UK housebuilders under fire from CCC Chairman Lord Deben

Some of the biggest UK housebuilders faced criticism from the Chairman of the government’s Committee on Climate Change (CCC) for delivering new homes that fail to meet energy efficiency standards.

Lord Deben – who as John Gummer was Environment Secretary between 1992 and 1997 - specifically criticised three of the UK's largest housebuilders - Barratt, Persimmon and Taylor Wimpey - for failing to implement these standards and “cheating the public”, by inflating the cost of subsequent energy bills for homeowners and tenants.

“The biggest issue in the future will be the retrofitting of the buildings that we have got already,” he said. “If we’re going to have to do that, for goodness sake, stop making the problem worse.

"Every year, we build 200,000 houses which are crap because they do not meet the standards which they could meet. If they did meet them, they would reduce the cost of housing for everybody who lives in them.”

Speaking at a conference to launch the Policy Exchange energy efficiency report, (see EiBI Nov 2017), Lord Deben urged developers to step up efforts to ensure new homes meet Passive House standards, which require designs to combine ultra-low energy consumption with consistently good air quality.

“If you pay a bit more - and it is a very small amount - to produce a house to Passive House standards, and then you add the energy costs per month to the slightly increased mortgage cost, you will find that you are better off to build it that way.

In the UK, more than 330,000 private rented homes currently do not meet energy efficiency standards. The construction industry has stressed that it is “eager” to work with the UK Government to boost housebuilding standards.

Very few British builders are trained in Passive House construction, although the concept is gaining traction among trailblazing public sector organisations that deliver social and affordable housing schemes.
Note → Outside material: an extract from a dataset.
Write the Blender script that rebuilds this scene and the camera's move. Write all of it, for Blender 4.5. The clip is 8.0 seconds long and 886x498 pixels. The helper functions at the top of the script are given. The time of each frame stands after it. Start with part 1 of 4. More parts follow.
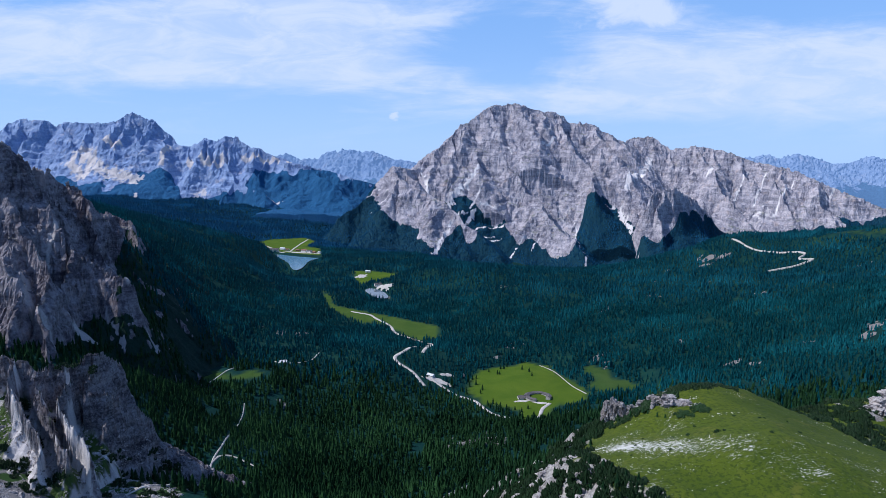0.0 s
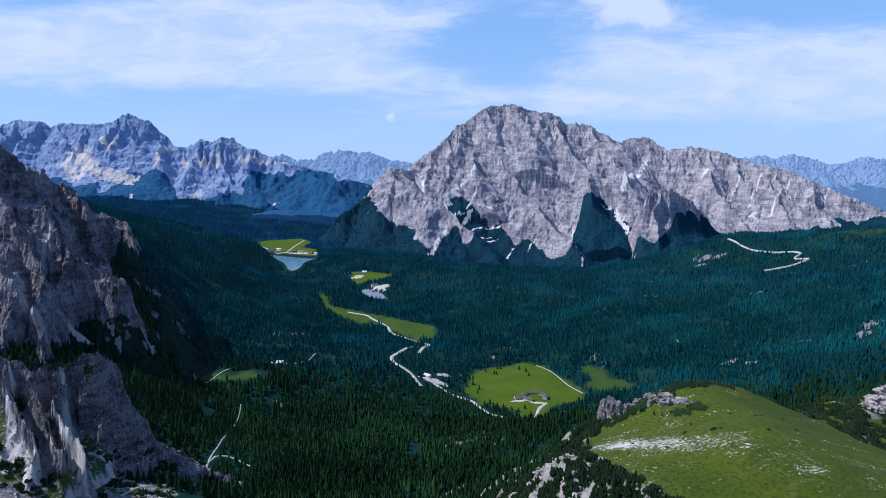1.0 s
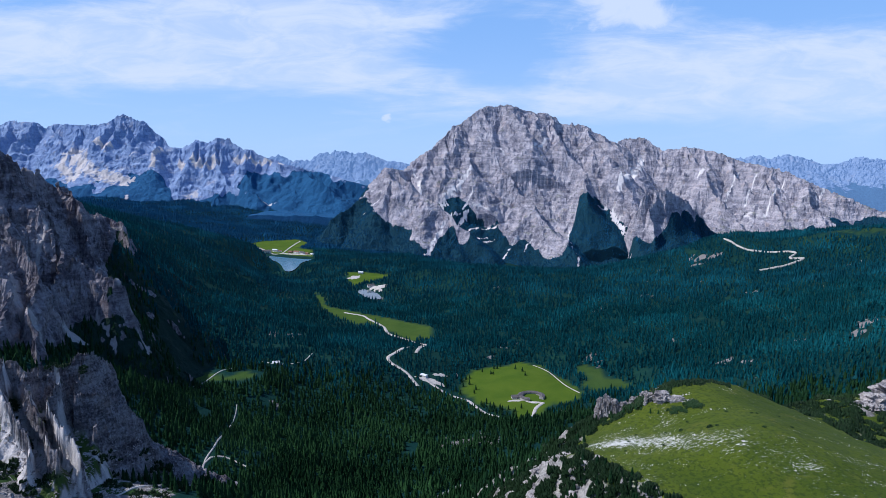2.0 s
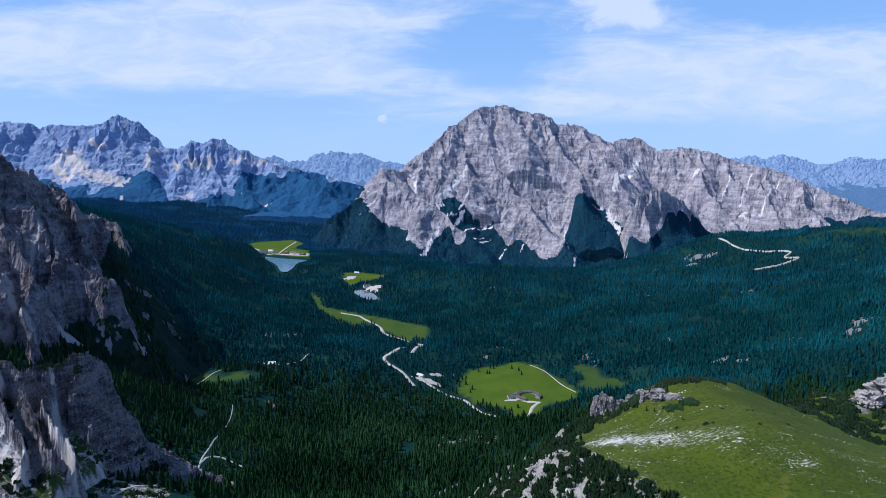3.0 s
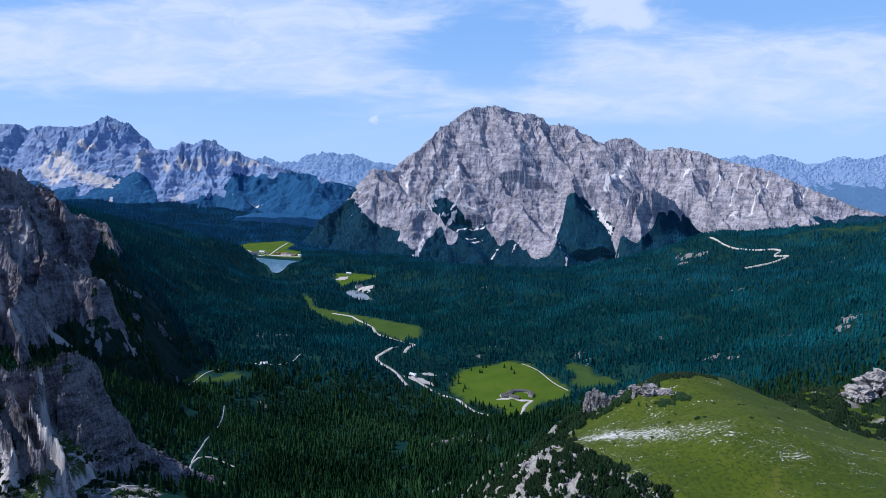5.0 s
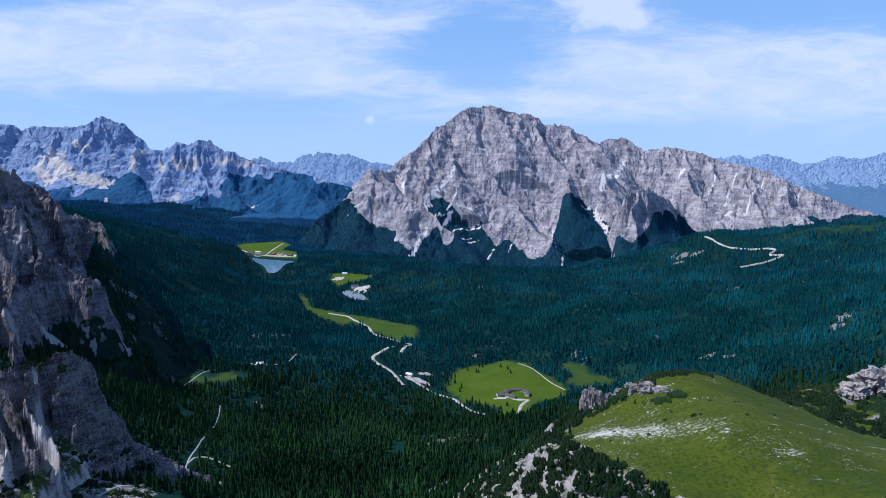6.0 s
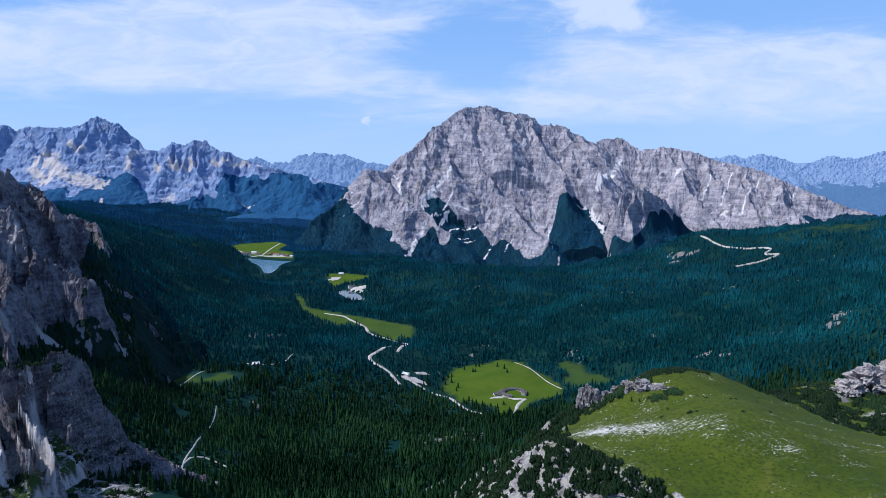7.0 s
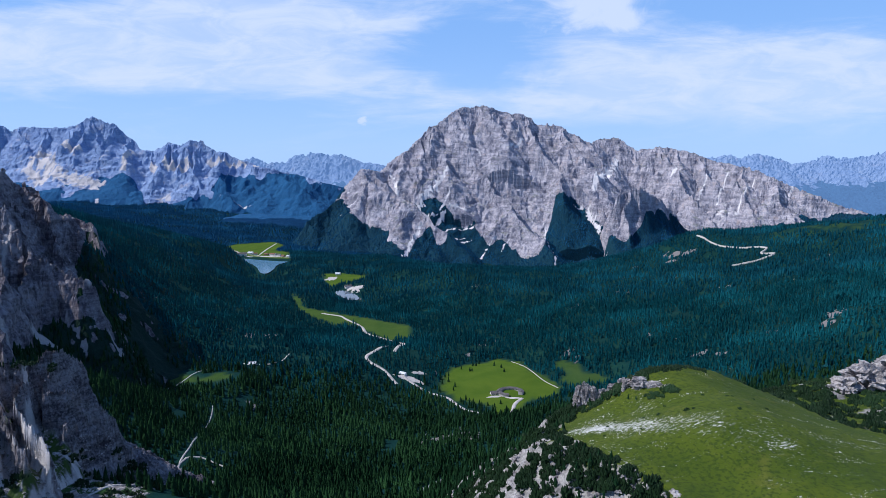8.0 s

Housing association Hastoe, for instance, has built almost a dozen Passive House estates as part of a pledge to deliver 20 per cent of new housing units to the standard.

Deben said that, by doing so, Hastoe had given their tenants a greater ability to pay rent, because their energy costs are much lower. It is estimated that Passive House buildings can deliver heating and cooling related energy savings of up to 75 per cent compared with average new builds.

The CCC Chair called on the industry to eradicate the “institutional barriers” which prevent people from accessing cheap energy bills.

“We have got to think seriously about energy efficiency - not just in the context of dealing with climate change, or in the context of the pressures of Paris,” Deben added. “I want us to deal with energy efficiency in the context of ordinary people’s bills. And, if that is the case, we really need to remove those institutional barriers to people having a better, cheaper and warmer life.”